Mitchell Hashimoto's practical method resonated most with me. Two strategies: first, an AGENTS.md file documenting behavioral mistakes and their solutions — "each line in that file is based on a bad agent behavior, and it almost completely resolved them all." Second, programmed tools that prevent specific failure modes.

The anti-pattern he flags: "Pre-designing ideal configurations before real failures occur is the #1 anti-pattern." Start with the bare loop. Deploy it. Watch what breaks. Fix that specific thing. Repeat.
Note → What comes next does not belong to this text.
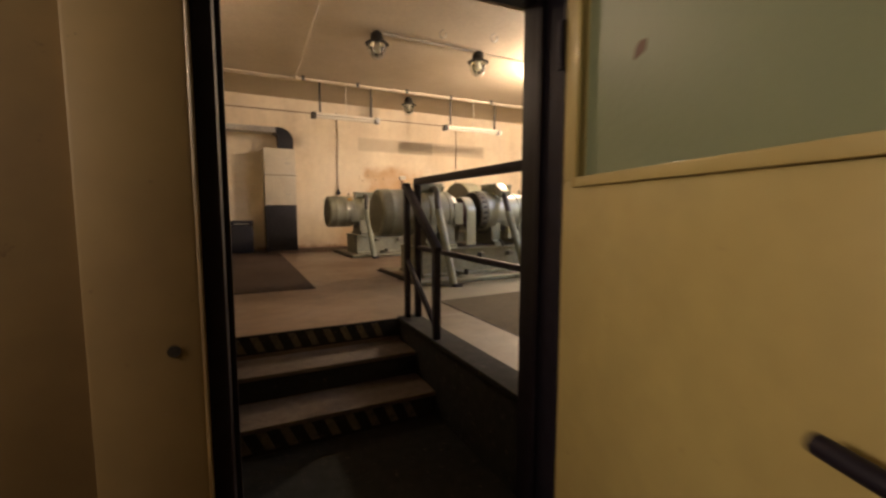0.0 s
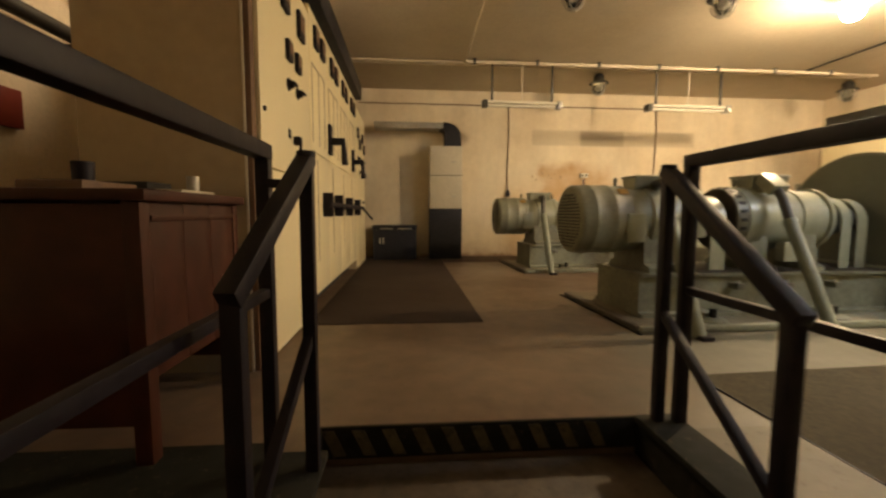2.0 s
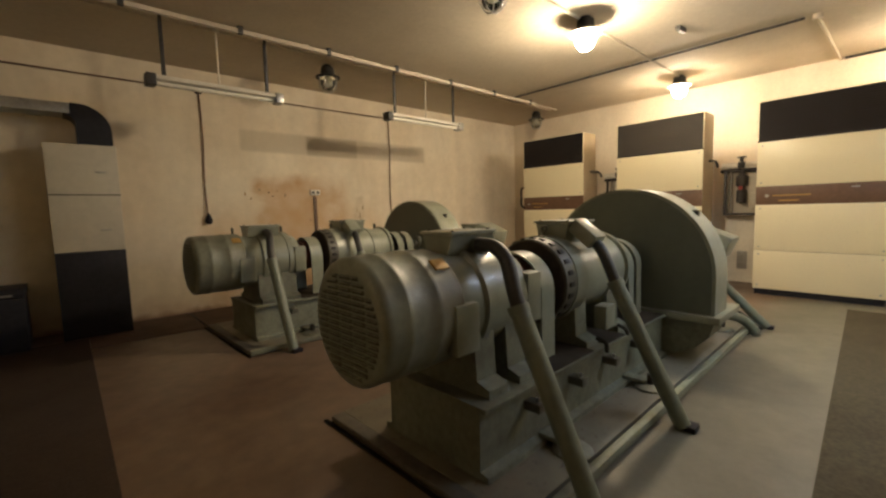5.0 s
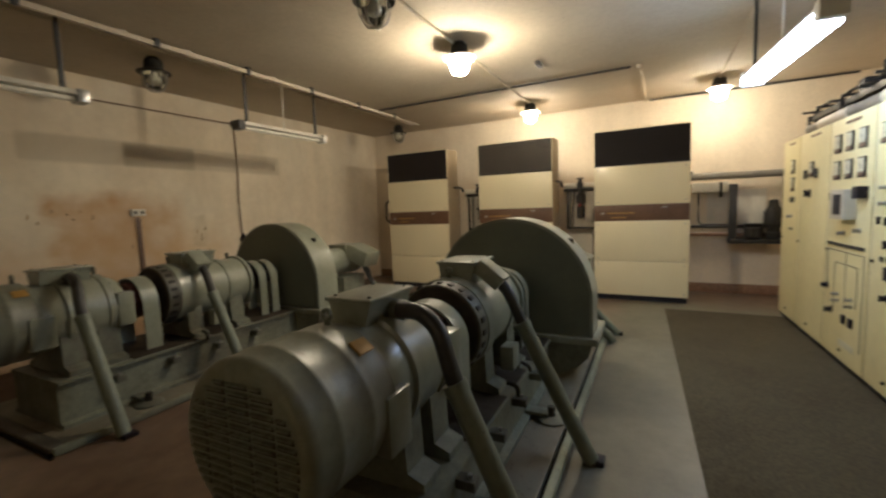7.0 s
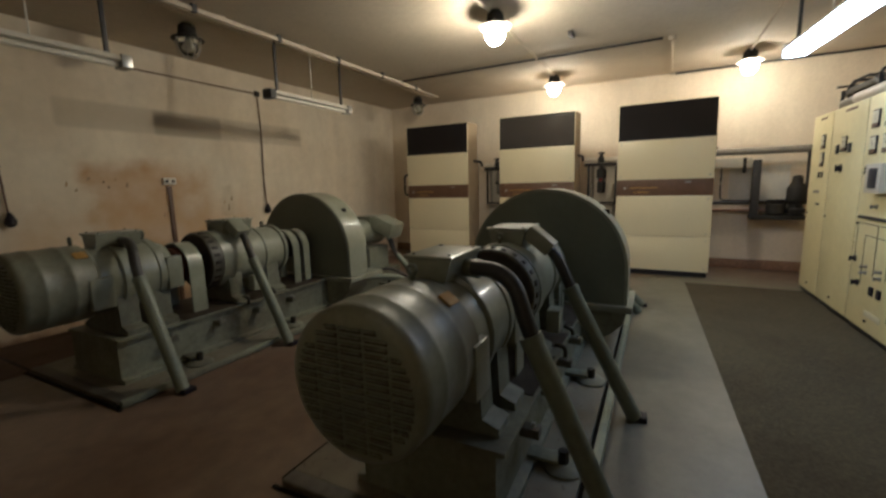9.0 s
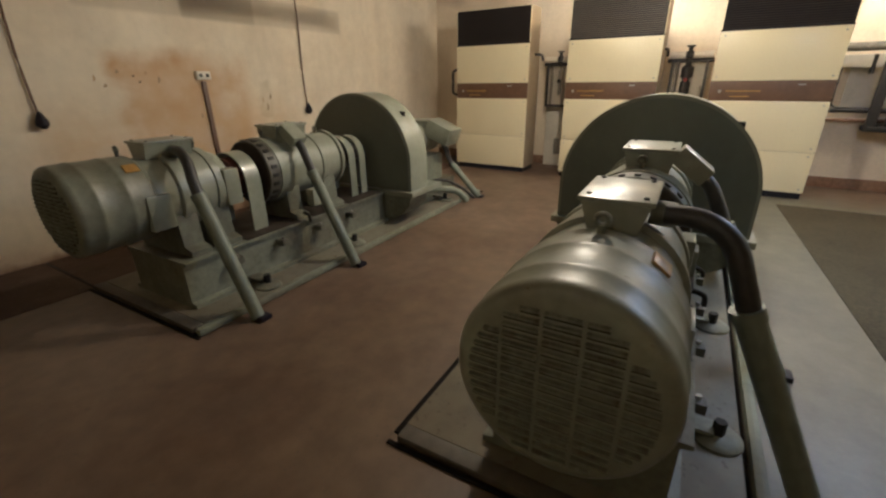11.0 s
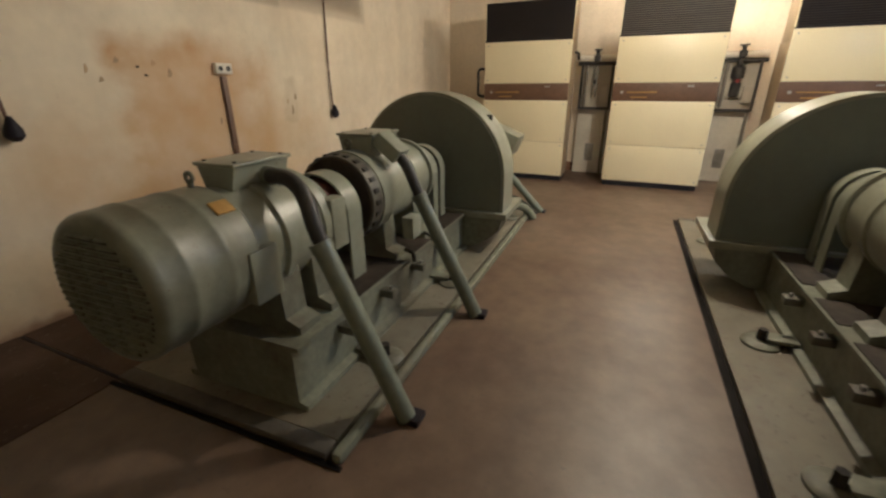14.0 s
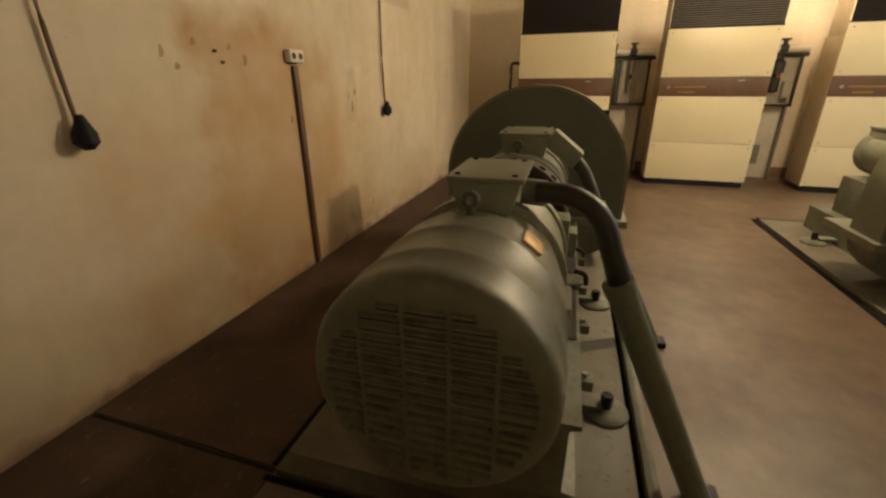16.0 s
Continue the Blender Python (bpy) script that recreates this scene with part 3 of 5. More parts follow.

That's harness engineering at its most honest — not building a framework, but iteratively solving real problems.

Where This Is Heading

Two trends I see accelerating:

Multi-agent composition. Single-agent harnesses hit context and complexity limits. The solution: agents that spawn other agents, coordinate through shared task lists, or hand off to specialists. Claude Code already does this natively. Devin orchestrates fleets of Devins. Anthropic's three-agent system — Planner, Generator, Evaluator — separates doing from judging, which turns out to be far more tractable than making a generator critical of its own work.

The discipline is formalizing. Martin Fowler's Thoughtworks team calls it "harness engineering." Academic papers are formalizing the architecture. MCP is standardizing the tool interface. We're watching a new engineering discipline crystallize — and it's moving fast.

The shift for developers is real. Multi-agent orchestration moves the role from "write code" to "decompose work, write clear specs, verify output." Understanding the harness is step one of that transition.

What I Know Now

Here's where I've landed.

The agent harness is the most consequential layer in AI systems today, and it's the one nobody talks about. Every time you use Claude Code, Cursor, Devin, or any AI coding tool, you're experiencing the harness more than the model. The tools, the permissions, the context management, the execution loop, the memory — that's what makes the interaction work.

The model provides intelligence. The harness makes that intelligence practical.

If you're building with AI agents, understanding the harness pattern — the five components, the design tradeoffs, the build-to-delete philosophy — gives you a framework for evaluating every product and building your own.

That's what I've pieced together. Hoping it saves you a few rabbit holes.